I had voyaged down the Wanganui from Taumarunui to the sea in beauteous summer weather, and delighted in the sunny loveliness of it all, and the amazing succession of reflections in the brown mirror-waters as we sped down the calm reaches in that pakeha-Maori craft, a large dug-out canoe with topsides fastened on, and a motor and screw to kick her along. I had paddled about Pipiriki and the old villages there in a smaller waka with greybeard Re-one, a veteran of the river wars.
This time I saw the “Wai-nui-a-Tarawera” — an ancient name of the Wanganui—in a different temper. The successive shallows and rapids had disappeared, covered deeply by the great flood, and the river was in fact one long yellow rapid, against which our struggling steamboat could scarcely make headway in the narrower and swifter runs.
Sometimes we seemed to measure our upstream progress by inches, crawling up with every pound of steam the boilers could safely bear, against a current that threatened often to send us smashing against the perpendicular walls of the canyon.
The Wanganui's Palisades.
In spring I had seen these cliffs and slopes a glory of flowers, when the snowy clematis starred the bushes and trailed along the lower branches of the tall timbers, and when the kowhai's gold emblazoned the banks for miles. Now the flowers had gone, but the glory of the ferns remained; ferns of all degree, from the korau and ponga, with their high slender trunks and their feathery cascades of frondage, to the lycopodium that broidered the rocks, and the bedewed filmy ferns that trembled on the cliff-sides.
Shaggy Walls of Foliage.
Now the flowers had gone; everything was the most vivid wet green, in various shadings from the light green of the fern trees to the deep tintings of the high timber. The water was up over the tops of some of the lower trees and the sharp-pointed curving blades of the kiekie, like mountain flax, were swishing in the discoloured river. It is greener still, this Wanganui, when the floods have subsided and the water is clear; the tints of the wooded cliffs and slopes are so reflected in the river that the bottom of the canyons seems a smooth floor of foliage, with maybe a narrow strip of sky blue in the middle of it.
A Land of Waterfalls.
Though the high river was so muddied, the rains gave the canyon a new and wonderful beauty.
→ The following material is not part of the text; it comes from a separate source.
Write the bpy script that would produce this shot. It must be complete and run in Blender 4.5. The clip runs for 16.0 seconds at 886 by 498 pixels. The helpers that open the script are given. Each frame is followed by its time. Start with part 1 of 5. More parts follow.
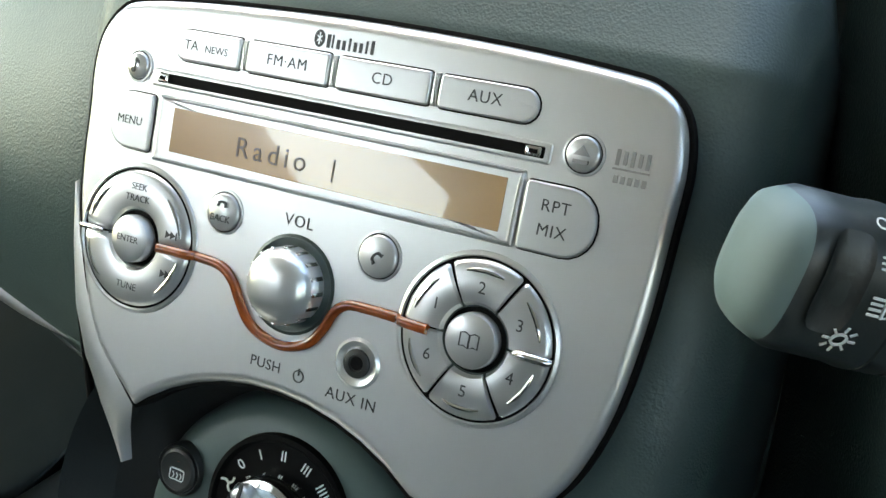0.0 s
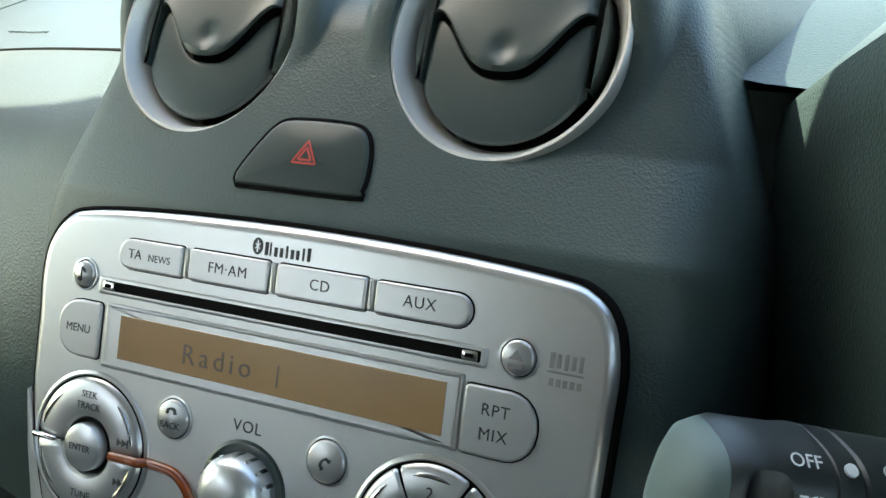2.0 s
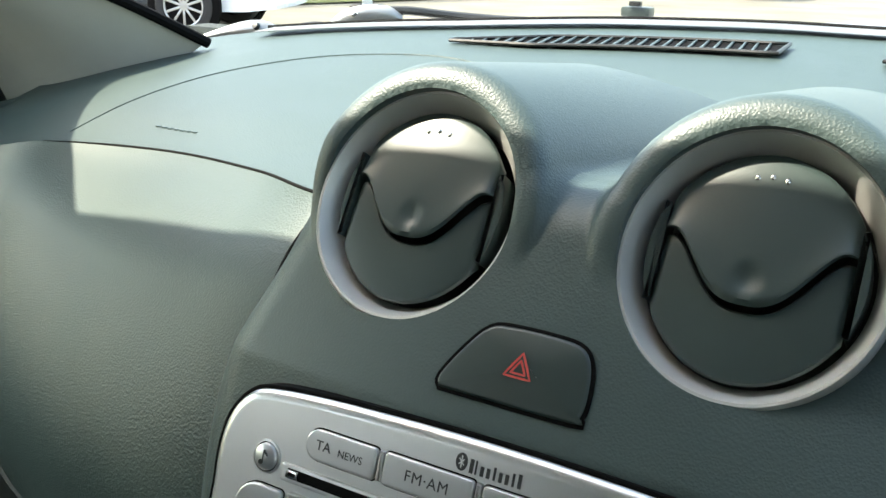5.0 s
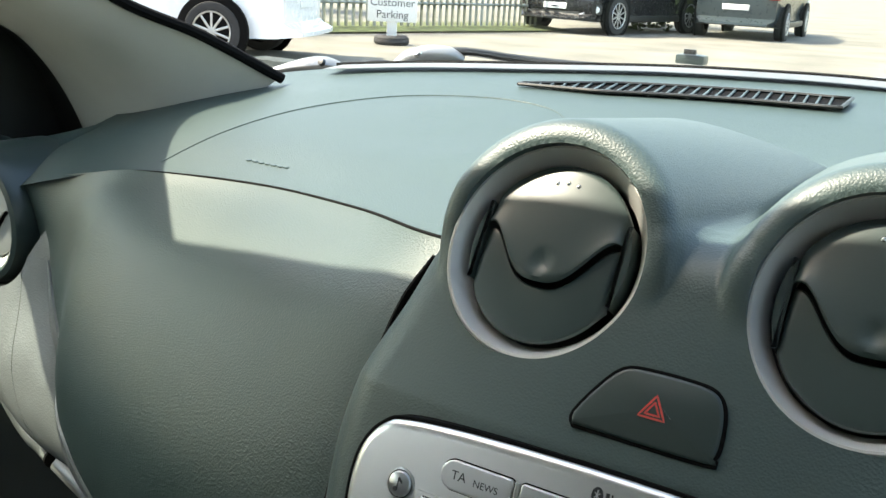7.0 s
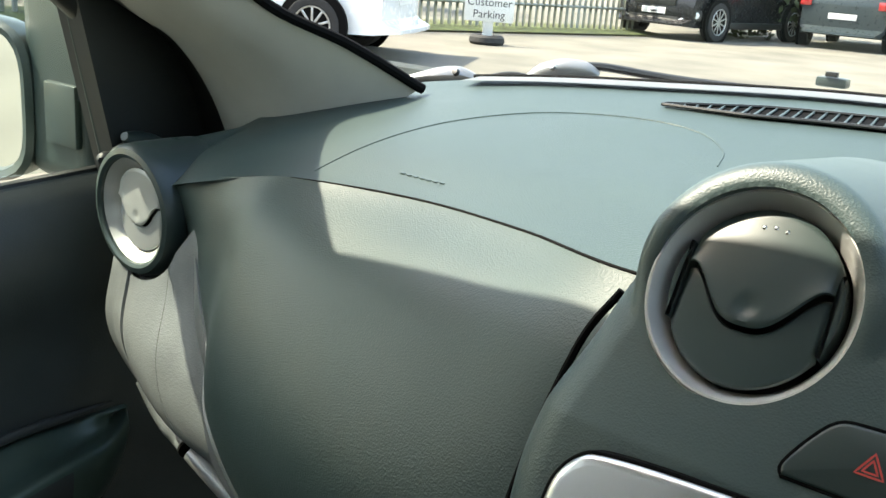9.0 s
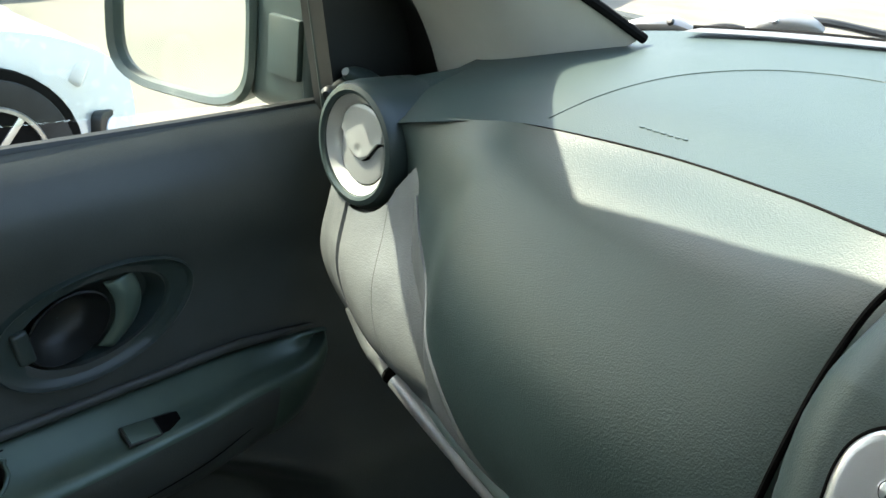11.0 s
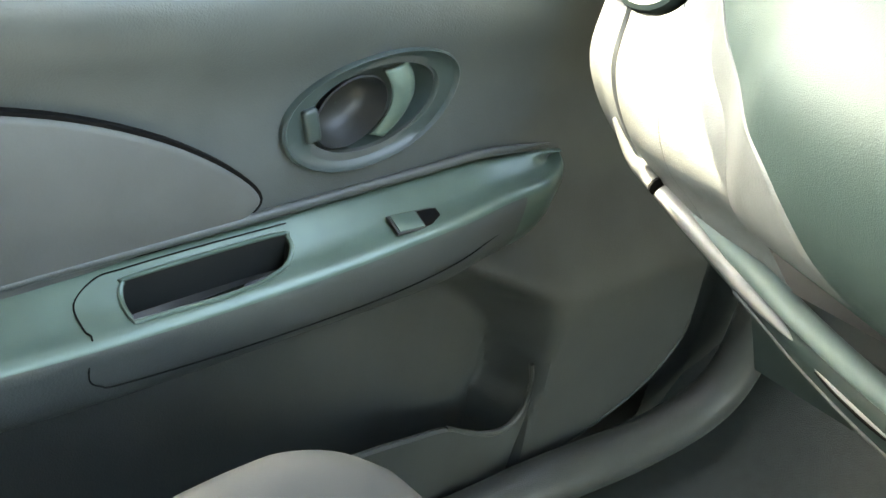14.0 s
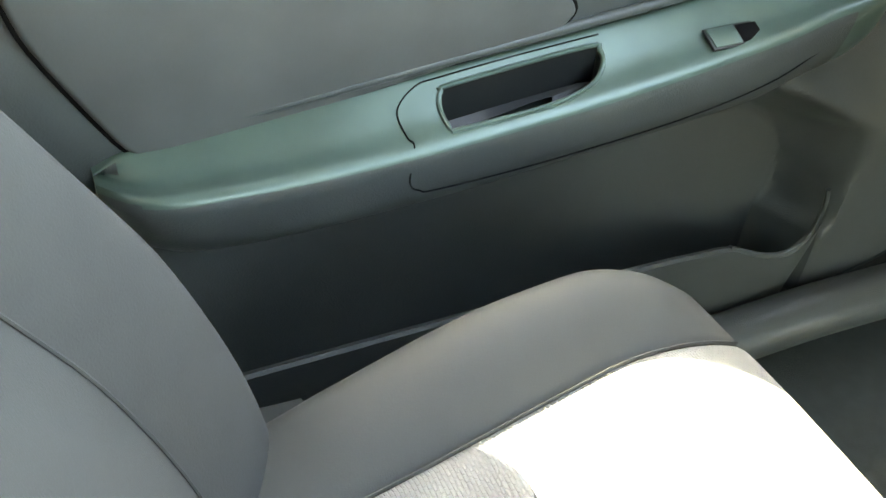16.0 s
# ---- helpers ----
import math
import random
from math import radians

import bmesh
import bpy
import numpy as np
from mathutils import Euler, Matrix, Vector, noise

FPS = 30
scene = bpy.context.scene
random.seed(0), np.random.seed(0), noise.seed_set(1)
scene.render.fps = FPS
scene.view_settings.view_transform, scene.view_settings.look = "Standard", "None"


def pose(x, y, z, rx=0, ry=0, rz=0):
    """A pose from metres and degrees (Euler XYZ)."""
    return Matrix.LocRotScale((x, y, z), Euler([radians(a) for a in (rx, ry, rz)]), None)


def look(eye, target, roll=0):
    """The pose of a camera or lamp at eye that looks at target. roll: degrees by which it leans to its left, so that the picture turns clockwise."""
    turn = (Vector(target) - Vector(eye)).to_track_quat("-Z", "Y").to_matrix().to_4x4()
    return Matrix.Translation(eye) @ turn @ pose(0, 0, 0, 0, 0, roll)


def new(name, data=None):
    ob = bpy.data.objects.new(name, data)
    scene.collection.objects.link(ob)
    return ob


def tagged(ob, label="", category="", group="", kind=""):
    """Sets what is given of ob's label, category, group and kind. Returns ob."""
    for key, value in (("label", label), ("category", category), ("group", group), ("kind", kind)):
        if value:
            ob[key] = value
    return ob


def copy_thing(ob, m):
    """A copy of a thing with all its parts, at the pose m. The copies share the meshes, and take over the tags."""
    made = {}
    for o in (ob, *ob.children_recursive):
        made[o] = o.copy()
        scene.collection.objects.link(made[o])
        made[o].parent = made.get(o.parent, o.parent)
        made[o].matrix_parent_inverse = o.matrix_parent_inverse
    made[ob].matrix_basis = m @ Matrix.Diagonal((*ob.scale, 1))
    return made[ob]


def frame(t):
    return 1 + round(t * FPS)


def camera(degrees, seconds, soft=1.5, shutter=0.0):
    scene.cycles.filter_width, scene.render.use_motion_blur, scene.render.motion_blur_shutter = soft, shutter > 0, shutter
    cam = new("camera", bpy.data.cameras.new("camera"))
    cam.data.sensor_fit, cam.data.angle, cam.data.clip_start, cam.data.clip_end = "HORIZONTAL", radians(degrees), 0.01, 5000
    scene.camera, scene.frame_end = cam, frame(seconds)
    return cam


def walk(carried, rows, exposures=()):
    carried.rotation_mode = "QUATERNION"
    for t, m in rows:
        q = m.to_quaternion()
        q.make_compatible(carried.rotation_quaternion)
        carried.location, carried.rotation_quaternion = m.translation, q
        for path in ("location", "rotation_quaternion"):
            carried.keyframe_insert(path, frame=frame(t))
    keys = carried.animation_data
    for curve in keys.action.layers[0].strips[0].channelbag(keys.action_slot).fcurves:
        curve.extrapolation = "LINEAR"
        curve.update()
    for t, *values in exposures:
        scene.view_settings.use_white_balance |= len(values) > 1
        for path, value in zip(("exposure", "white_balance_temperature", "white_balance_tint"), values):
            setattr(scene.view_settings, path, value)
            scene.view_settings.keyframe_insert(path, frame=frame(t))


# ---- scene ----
cam = camera(50.00, 16.0)
PATH = [
    (0, 0.1522, -0.2261, 1.0762, 64.51, 1.94, 26.92),
    (0.5, 0.1475, -0.2236, 1.0817, 67.11, 1.51, 25.45),
    (1, 0.1460, -0.2220, 1.0930, 68.00, -0.01, 25.60),
    (1.5, 0.1597, -0.2154, 1.0994, 69.06, -1.47, 26.89),
    (2, 0.1611, -0.2099, 1.1071, 69.74, -1.69, 26.52),
    (2.5, 0.1576, -0.2138, 1.1202, 71.24, -0.72, 26.48),
    (3, 0.1519, -0.2174, 1.1334, 73.67, 1.14, 27.73),
    (3.5, 0.1519, -0.2063, 1.1368, 73.52, 2.27, 27.81),
    (4, 0.1355, -0.2021, 1.1335, 72.87, 2.27, 28.60),
    (4.5, 0.1175, -0.1990, 1.1440, 71.69, 1.14, 30.06),
    (7, 0.0798, -0.2388, 1.1607, 73.63, 3.04, 31.13),
    (7.5, 0.0749, -0.2424, 1.1634, 73.60, 3.72, 31.38),
    (8, 0.0647, -0.2448, 1.1610, 73.54, 4.23, 31.95),
    (8.5, 0.0568, -0.2587, 1.1690, 73.21, 4.18, 34.30),
    (9, 0.0442, -0.2633, 1.1705, 73.25, 4.52, 36.24),
    (11.5, -0.0027, -0.3208, 1.1751, 67.21, 5.96, 46.30),
    (12, -0.0097, -0.3266, 1.1680, 65.57, 5.90, 47.86),
    (12.5, -0.0284, -0.3695, 1.1487, 63.92, 7.78, 47.33),
    (13, -0.0600, -0.3957, 1.1299, 63.00, 10.00, 46.49),
    (13.5, -0.0963, -0.4156, 1.1173, 60.36, 12.03, 47.37),
    (14, -0.0848, -0.4737, 1.0699, 62.94, 9.39, 46.96),
    (14.5, -0.1228, -0.5119, 1.0854, 59.52, 9.99, 48.13),
    (15, -0.1180, -0.5171, 1.0860, 56.06, 8.04, 50.95),
    (15.5, -0.1006, -0.5195, 1.0935, 51.85, 6.45, 57.44),
    (16, -0.1359, -0.5186, 1.0850, 48.06, 5.29, 61.26),
]
EXPOSURES = [(0, 3.55, 7700, 5), (0.5, 3.15, 7500, 4), (1.5, 2.8, 7200, 3), (3, 2.65, 7500, 4), (4.5, 2.55, 7500, 5), (9, 2.25, 7600, 6), (11.5, 2.95, 7400, 6), (12.5, 3.85, 7800, 6), (14, 5.2, 9000, 10), (15, 5.70, 9200, 9), (16, 5.32, 9500, 10)]
walk(cam, [(t, pose(x, y, z, rx, 0, rz) @ pose(0, 0, 0, 0, 0, roll)) for t, x, y, z, rx, roll, rz in PATH],
     EXPOSURES)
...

From every niche in the cliffs and from every hanging valley poured a waterfall. There were cascades everywhere the two days we steamed up to Parinui and back to Pipiriki. Some leaped from rock to rock down dark page 27 glens, some plunged out of deep tunnels of foliage, others came down in a single graceful spout from the very top of a mossy precipice, a flash of living white against the unfading green of the rimu and rata and the cliff-climbing ferntrees.
Caves of Legend.
Yet another cave is a picture to entrance the eye and excite the imagination. It is on the east, or left bank, nearly opposite the Puraroto cave and stream. At the foot of a horseshoeshaped indent or recess in the precipice there is a little level spit, densely grown with plumey ferntrees, and behind is the ana, the cave. Over the rocky front of the cave fall two cascades, twin fountains of silver leaping out from unseen streams.
This singularly lovely spot—albeit an uncomfortably damp one— is called Tu-ka-iriao. It was one of the dwelling places of a small Maori tribe long ago. The rivermen's stockaded pa was on a terrace far above, and to this terrace the people climbed by rough ladders made of the vines of the aka, a tough forest creeper.
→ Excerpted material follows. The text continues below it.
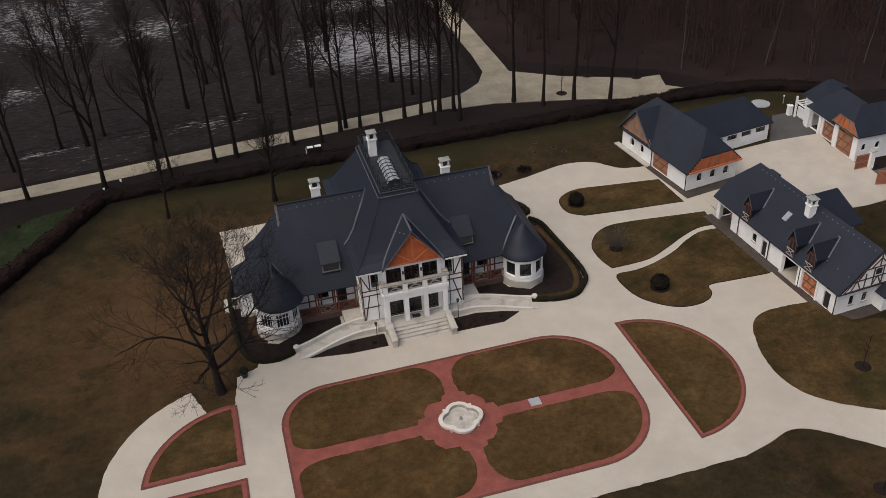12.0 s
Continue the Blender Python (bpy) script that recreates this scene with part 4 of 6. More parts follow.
part("skylight", Geo().box(CX - 0.8, 21.7, ZR + 0.14, CX + 0.8, 28.1, ZR + 0.30), LEADDARK, plat, "low skylight kerb")
vault = lambda a, r, y: (CX + r * math.cos(radians(a)), y, ZR + 0.28 + 0.85 * r * math.sin(radians(a)))
for k in range(8):
    y = 21.85 + k * 0.78
    part("skylight_rib", Geo().tube([vault(a, 0.76, y) for a in range(0, 181, 20)], [0.045] * 10, 6), DARKMETAL, plat, "dark curved glazing rib")
    if k < 7:
        for a in (8, 50, 92, 134):
            q = [vault(b, 0.72, yy) for b, yy in ((a, y + 0.07), (a + 36, y + 0.07), (a + 36, y + 0.71), (a, y + 0.71))]
            o = [vault(b, 0.745, yy) for b, yy in ((a, y + 0.07), (a + 36, y + 0.07), (a + 36, y + 0.71), (a, y + 0.71))]
            part("skylight_pane", Geo().loft([q, o]), SKYPANE, plat, "skylight pane toned pale for the sky's reflection")
rail = Geo()
RX0, RX1, RY0, RY1 = CX - 1.8, CX + 1.8, 20.95, 32.25
for a, b in (((RX0, RY0), (RX1, RY0)), ((RX1, RY0), (RX1, RY1)), ((RX1, RY1), (RX0, RY1)), ((RX0, RY1), (RX0, RY0))):
    for z in (0.2, 0.62, 1.3):
        rail.beam((*a, ZR + z), (*b, ZR + z), 0.075, 0.075)
    n = max(2, int(math.dist(a, b) / 0.95))
    for i in range(n):
        p, q = [tuple(np.array(a) + (np.array(b) - np.array(a)) * j / n) for j in (i, i + 1)]
        rail.beam((*p, ZR + 0.1), (*p, ZR + (1.75 if i % 2 == 0 else 1.3)), 0.085, 0.085)
        m = tuple((np.array(p) + np.array(q)) / 2)
        d = (np.array(q) - np.array(p)) * 0.28
        rail.beam((m[0] - d[0], m[1] - d[1], ZR + 0.72), (m[0] + d[0], m[1] + d[1], ZR + 0.72), 0.06, 0.06)
        rail.beam((m[0] - d[0], m[1] - d[1], ZR + 1.0), (m[0] + d[0], m[1] + d[1], ZR + 1.0), 0.06, 0.06)
        rail.beam((m[0] - d[0], m[1] - d[1], ZR + 0.72), (m[0] - d[0], m[1] - d[1], ZR + 1.0), 0.06, 0.06)
        rail.beam((m[0] + d[0], m[1] + d[1], ZR + 0.72), (m[0] + d[0], m[1] + d[1], ZR + 1.0), 0.06, 0.06)
        rail.beam((*p, ZR + 0.2), (*q, ZR + 0.62), 0.055, 0.055)
        rail.beam((*p, ZR + 0.62), (*q, ZR + 0.2), 0.055, 0.055)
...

In many places along this Place of Cliffs such bush ladders were the only means of reaching the villages. When enemies essayed to scale this precipice the Tu-ka-iriao men cut the aka, and then there were broken heads and limbs among the invaders.
Also, the warriors of this wild gorge camped in the cave on the look-out for intruders poling up the rapids, and the encounter was usually disastrous to the strangers.
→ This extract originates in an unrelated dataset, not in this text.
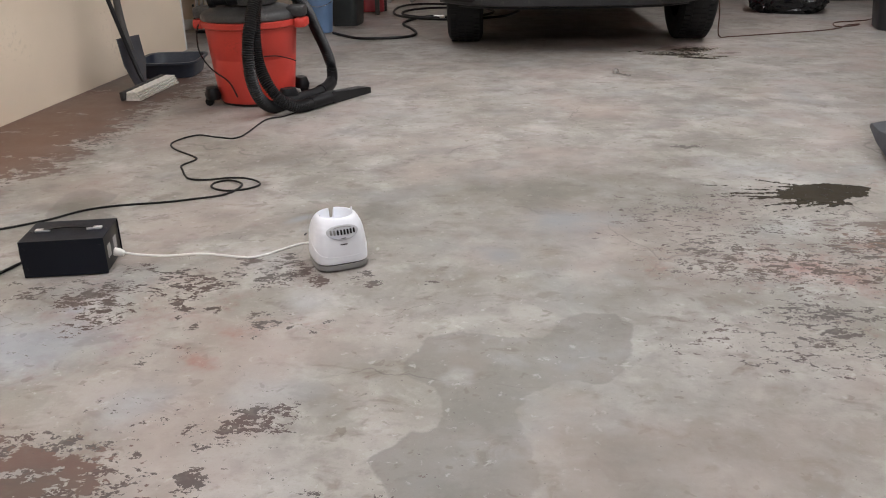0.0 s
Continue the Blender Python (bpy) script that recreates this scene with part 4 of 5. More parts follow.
def tractor_wheel(x, y, r, w, rim_r, steer=0.0, bars=26, side=-1, cap=None):
    m = Matrix.Translation((x, y, r)) @ Matrix.Rotation(radians(steer), 4, "Z") @ Matrix.Rotation(radians(90 if side < 0 else -90), 4, "X")
    bm = B()
    turf_tyre(bm, r - 0.0055, w, rim_r)
    bmesh.ops.transform(bm, matrix=m, verts=bm.verts)
    tyre = part("tyre", bm, RUBBER, tr, "black turf tyre", angle=50)
    bm = B()
    turf_tread(bm, r - 0.0055, w, bars)
    bmesh.ops.transform(bm, matrix=m, verts=bm.verts)
    part("tread", bm, RUBBER, tyre, angle=20)
    h = w * 0.42
    rim = part("rim", lathe(B(), [(rim_r + 0.010, h + 0.003), (rim_r + 0.012, h - 0.004), (rim_r - 0.002, h - 0.008), (rim_r - 0.010, h * 0.4), (rim_r - 0.028, h * 0.12), (rim_r * 0.62, -0.01), (rim_r * 0.42, 0.004), (0.034, 0.012), (0.03, 0.03)], 48, m, caps=False), YELLOW, tr, "yellow painted steel rim")
    part("hub", lathe(B(), [(0.028, 0.0), (0.028, 0.034), (0.02, 0.04), (0.018, 0.05), (0.006, 0.052)], 16, m), cap or DULL, rim, "axle hub cap")
    part("valve", tube(B(), [(0, rim_r * 0.8, 0.0), (0, rim_r * 0.8, 0.03)], 0.003, 6, 0.02, m=m), BLACK_PL, rim)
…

Very few invaders got any satisfaction out of fighting the ambuscade-loving Whanganui and Ngati-Hau.
A local proverbial expression, Te Koura putaroa, likens the river tribes to a crayfish, which could always escape its strong foes by retreating into the caves between the cliffs and up the deep defiles, or pounce upon weak ones with its nipping claws. In the Mangaio gorge up yonder, in the narrowest part, where a swift creek comes out of a deep gloomy defile, a war-canoe expedition, under the Northern chief Tuwhare was almost annihilated, a little over a century ago, by the river tribes who gathered here and page 28 rolled rocks and logs down on the canoe crews as they slowly poled up close under the perpendicular papa walls.
Parinui, a Hill-top Kainga.
High, well-drained, well-built, and with a good water supply, Parinui is quite a model Maori village. But when we saw it first that season of the big rains it was muddy beyond description. The guests—it was a political meeting—sat wrapped in rugs in the meeting-house. I found the Chief of the place, Te Uira-Tu-ki-te-rangi (“The Lightning in the Sky”) lying in a tent at one end of the marae in a gloomy, most disconsolate mood.
Down the Mad River.
We lay at our ease and watched the wonderful moving picture of the green-banked Wanganui reeled off as we flew along on the top of the flood. It was a thrilling run down stream to Pipiriki, less than an hour, as against three hours coming up. Sometimes we were within half-a-dozen feet of the straight-carved cliffs, lifting for hundreds of feet above the sucking whirlpools. Sometimes the over-stretching trees left broken-off lower branches strewed over our awning and on our deck. Up yonder, one thought, it would be a glorious life in Parinui on the mountain-top when the grand sunny weather came.